CHARLOTTE – Councilman Tariq Bokhari wants city leaders to consider what it would take to upgrade from 4G to 5G network infrastructure.
Bokhari, a financial technology executive who represents the SouthPark area on the council, said the implementation of 5G could make for great storylines, such as bridging the digital divide and closing gaps between urban and rural communities.
For Charlotte, it could also mean autonomous cars.
“If you want an autonomous vehicle to be able to come and be piloted here and operate, you can not have the option of freezing up and buffering when it’s at an intersection identifying the difference between a child and an open space,” Bokhari said during the Oct. 15 intergovernmental relations committee meeting. “This is the real time network and capability that to be honest, China as a country is absolutely silently crushing the entire world. This won’t get done without federal and state-level support.”
The intergovernmental relations committee discusses state and federal ideas that may bubble up to the council. Bokhari challenged staff during the committee meeting to determine the tools needed at the city level, such as land-use planning, to facilitate the conversation.
Councilman Braxton Winston was supportive of Bokhari’s idea.

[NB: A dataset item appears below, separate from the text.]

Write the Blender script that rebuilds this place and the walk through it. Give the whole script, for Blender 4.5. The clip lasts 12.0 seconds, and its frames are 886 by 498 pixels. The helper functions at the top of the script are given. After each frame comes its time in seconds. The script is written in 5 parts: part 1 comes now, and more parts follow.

Winston said it’s important as the city moves forward with its comprehensive development plan and growing the town-within-a-town concept at Riverwalk.
“This is something that could be one of those fulcrums to get stuff done,” Winston said.
Mayor Pro Tem Julie Eiselt said a request to pursue 5G infrastructure will fall on deaf ears if it doesn’t tie into what the rest of the state needs. Eiselt recalled attending a state transportation meeting in which members of other communities weren’t as receptive to the challenge Charlotte has in funding another light rail line.
Councilman Larken Egleston agreed that framing the request with the right language will make a difference.
“I imagine in Wadesboro talking about Charlotte piloting autonomous cars is not going to tug at a lot of heartstrings,” he quipped.
Egleston said the city should talk about wanting 5G infrastructure in terms of supporting North Carolina by improving economic mobility for rural and low income areas.
Bokhari also expressed the need for the city council to focus on veteran-owned businesses.
“Veterans have obviously and of late been a significant consideration and have had their own challenges in our own community and across the country,” Bokhari said. “Figuring out ways we can help promote opportunity for that group is something that obviously has enough merit to explore.”
Bokhari also described the issue of converting U.S. 74 into an interstate as a big-ticket item that Charlotte could partner with other municipalities across the state.